From: scerir (scerir@libero.it)
Date: Thu Mar 15 2001 - 15:24:31 MST
> Simo Kilponen wrote:
> If we were to live in a world simulated in a sense of a computer
> simulation, the detail of the sim would need to be limited and
> we would notice it somehow then. Perhaps a new way to explain
> uncertainity principle ? ;-)
In this context the meaning of randomness might be that there
is not a finite algorithm capable of computing the collapse of a
wave-function.
But rules that hold for observers who are part of a given simulation
might not hold outside of it, from a logical point of view......
> Anders Sandberg wrote:
> If I would simulate history to find out what could have happened, I
> would not just run a single simulation <.................>. So I
> would run as many versions as possible with slightly different initial
> conditions so I could get good statistics. <...............>
Computing all evolutions of all simulations is simpler than computing
just one particular simulation.
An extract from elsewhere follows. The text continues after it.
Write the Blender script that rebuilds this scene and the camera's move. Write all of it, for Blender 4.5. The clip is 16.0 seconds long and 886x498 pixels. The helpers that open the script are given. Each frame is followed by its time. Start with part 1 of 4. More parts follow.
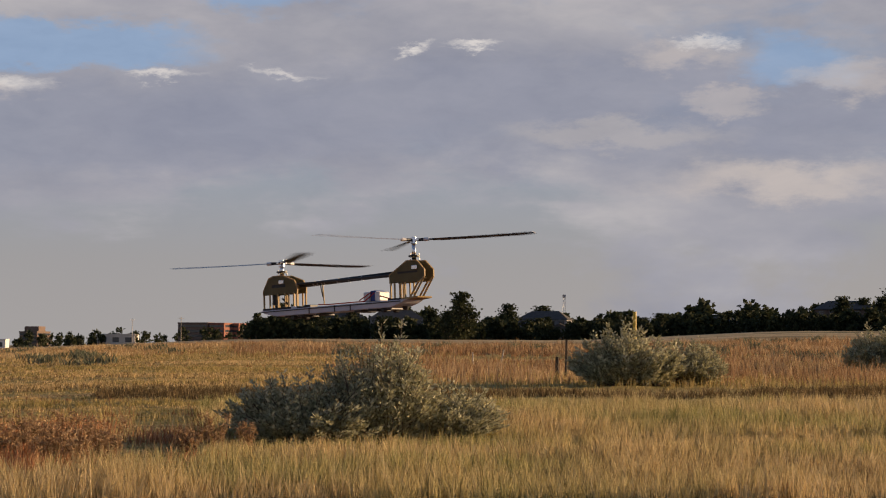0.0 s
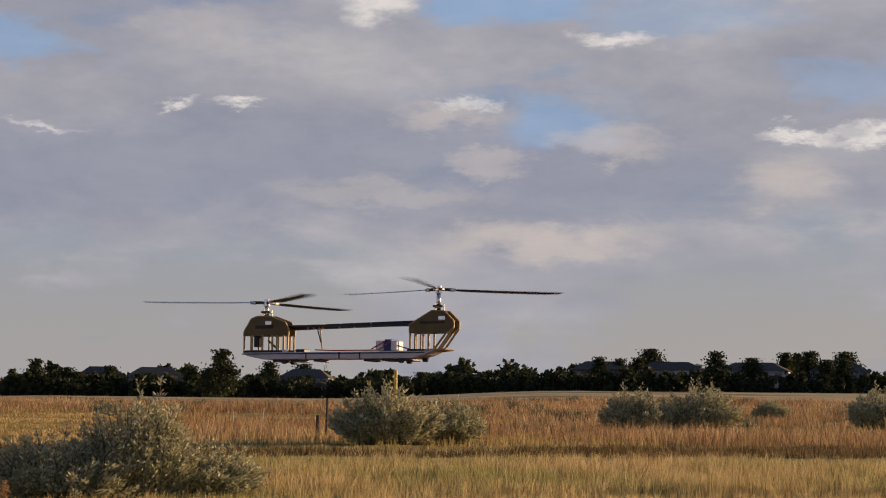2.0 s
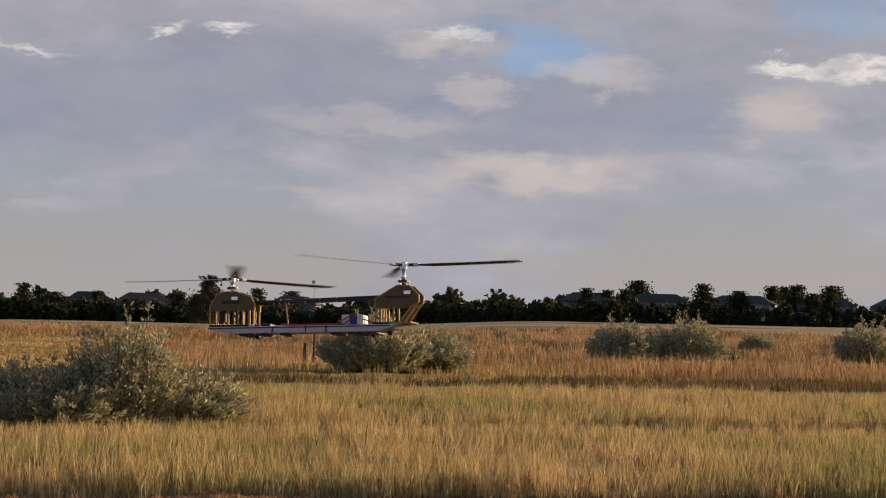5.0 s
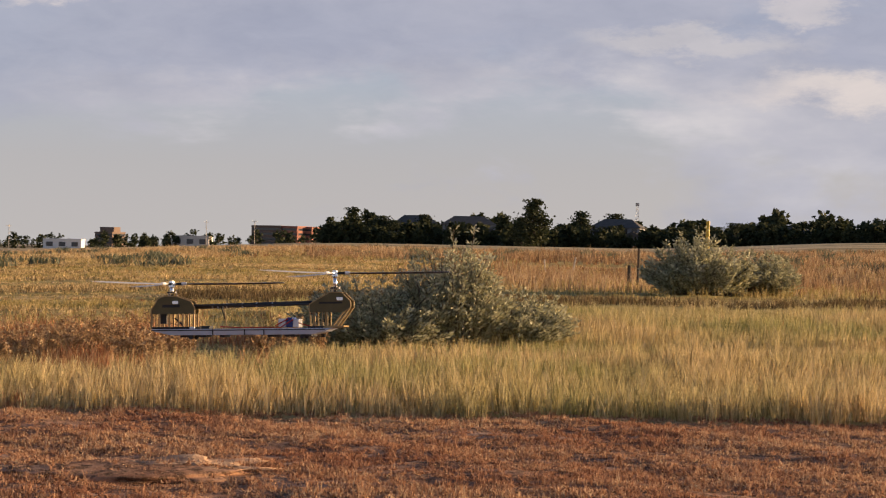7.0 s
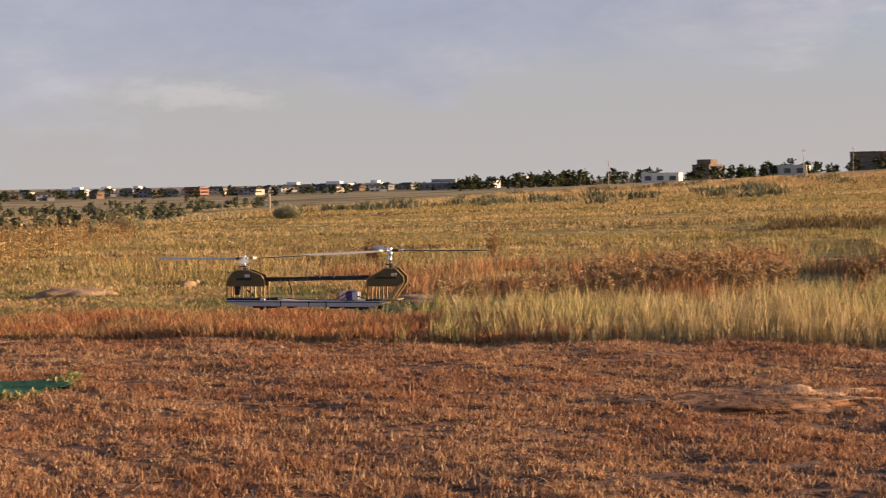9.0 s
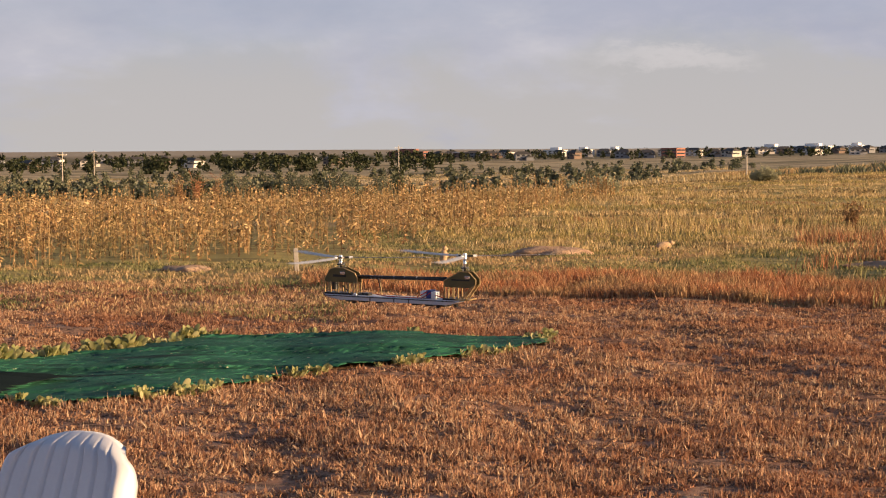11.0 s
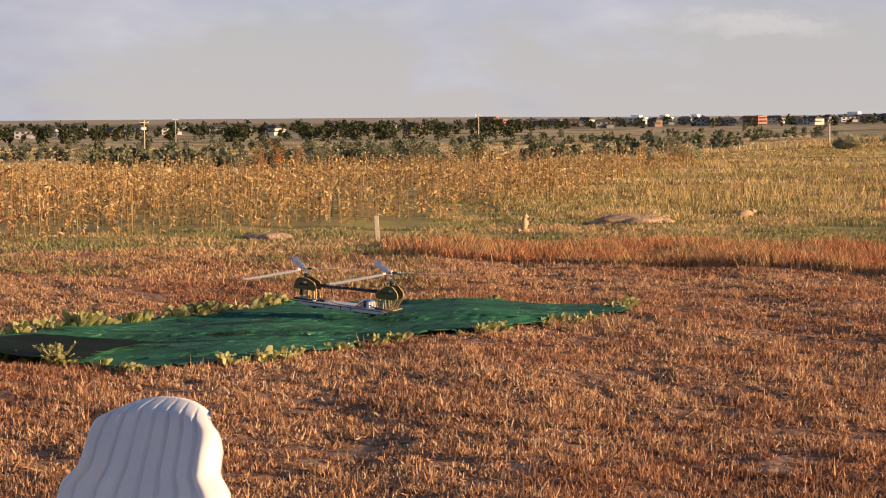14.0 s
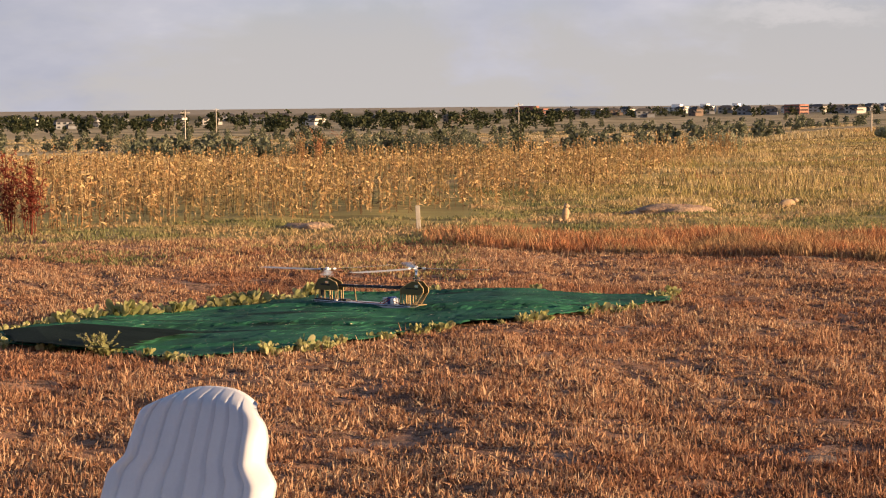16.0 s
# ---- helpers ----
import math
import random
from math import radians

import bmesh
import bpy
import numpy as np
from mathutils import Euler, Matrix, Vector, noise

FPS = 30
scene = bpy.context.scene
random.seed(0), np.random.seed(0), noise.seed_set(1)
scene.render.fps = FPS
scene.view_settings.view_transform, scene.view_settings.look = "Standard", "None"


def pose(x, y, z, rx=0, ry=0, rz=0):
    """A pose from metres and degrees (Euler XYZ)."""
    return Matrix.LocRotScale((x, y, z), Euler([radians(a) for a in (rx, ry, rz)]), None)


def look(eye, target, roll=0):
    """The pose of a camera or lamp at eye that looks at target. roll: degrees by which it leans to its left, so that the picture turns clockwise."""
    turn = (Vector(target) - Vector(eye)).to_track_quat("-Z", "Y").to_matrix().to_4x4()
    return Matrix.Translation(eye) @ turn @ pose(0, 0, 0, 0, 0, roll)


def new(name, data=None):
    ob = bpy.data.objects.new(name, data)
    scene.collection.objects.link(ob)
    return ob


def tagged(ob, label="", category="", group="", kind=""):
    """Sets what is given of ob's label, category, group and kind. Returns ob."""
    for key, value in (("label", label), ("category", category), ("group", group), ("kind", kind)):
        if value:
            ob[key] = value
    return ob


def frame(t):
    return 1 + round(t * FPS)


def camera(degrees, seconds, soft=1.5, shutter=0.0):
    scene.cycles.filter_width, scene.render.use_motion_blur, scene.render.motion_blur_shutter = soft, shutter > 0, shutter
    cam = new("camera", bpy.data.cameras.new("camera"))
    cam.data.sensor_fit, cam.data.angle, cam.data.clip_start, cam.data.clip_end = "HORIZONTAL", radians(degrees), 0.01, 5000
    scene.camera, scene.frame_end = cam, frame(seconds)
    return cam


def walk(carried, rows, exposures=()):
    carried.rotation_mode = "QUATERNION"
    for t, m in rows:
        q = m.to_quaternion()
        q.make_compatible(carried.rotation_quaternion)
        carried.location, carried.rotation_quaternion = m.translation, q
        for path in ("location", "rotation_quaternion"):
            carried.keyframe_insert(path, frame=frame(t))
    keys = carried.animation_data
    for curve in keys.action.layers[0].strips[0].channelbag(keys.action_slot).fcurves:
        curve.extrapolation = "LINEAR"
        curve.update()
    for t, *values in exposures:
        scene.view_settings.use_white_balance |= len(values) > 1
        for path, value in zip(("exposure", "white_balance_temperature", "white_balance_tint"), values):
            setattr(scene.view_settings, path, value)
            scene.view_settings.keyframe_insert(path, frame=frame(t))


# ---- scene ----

That's because an algorithm running
all those simulations is much shorter. (See also the MWI of Q.Mech).
An algorithm computing just one simulation requires a lot of
informations, initial conditions, etc. It's interesting to point out
that if there are many simulations (universes) and each of these
simulations is run by a different algorithm, some selection might
occur. The best simulation (universe) might win. Which is, imo,
the simulation (universe) run by the shortest algorithm.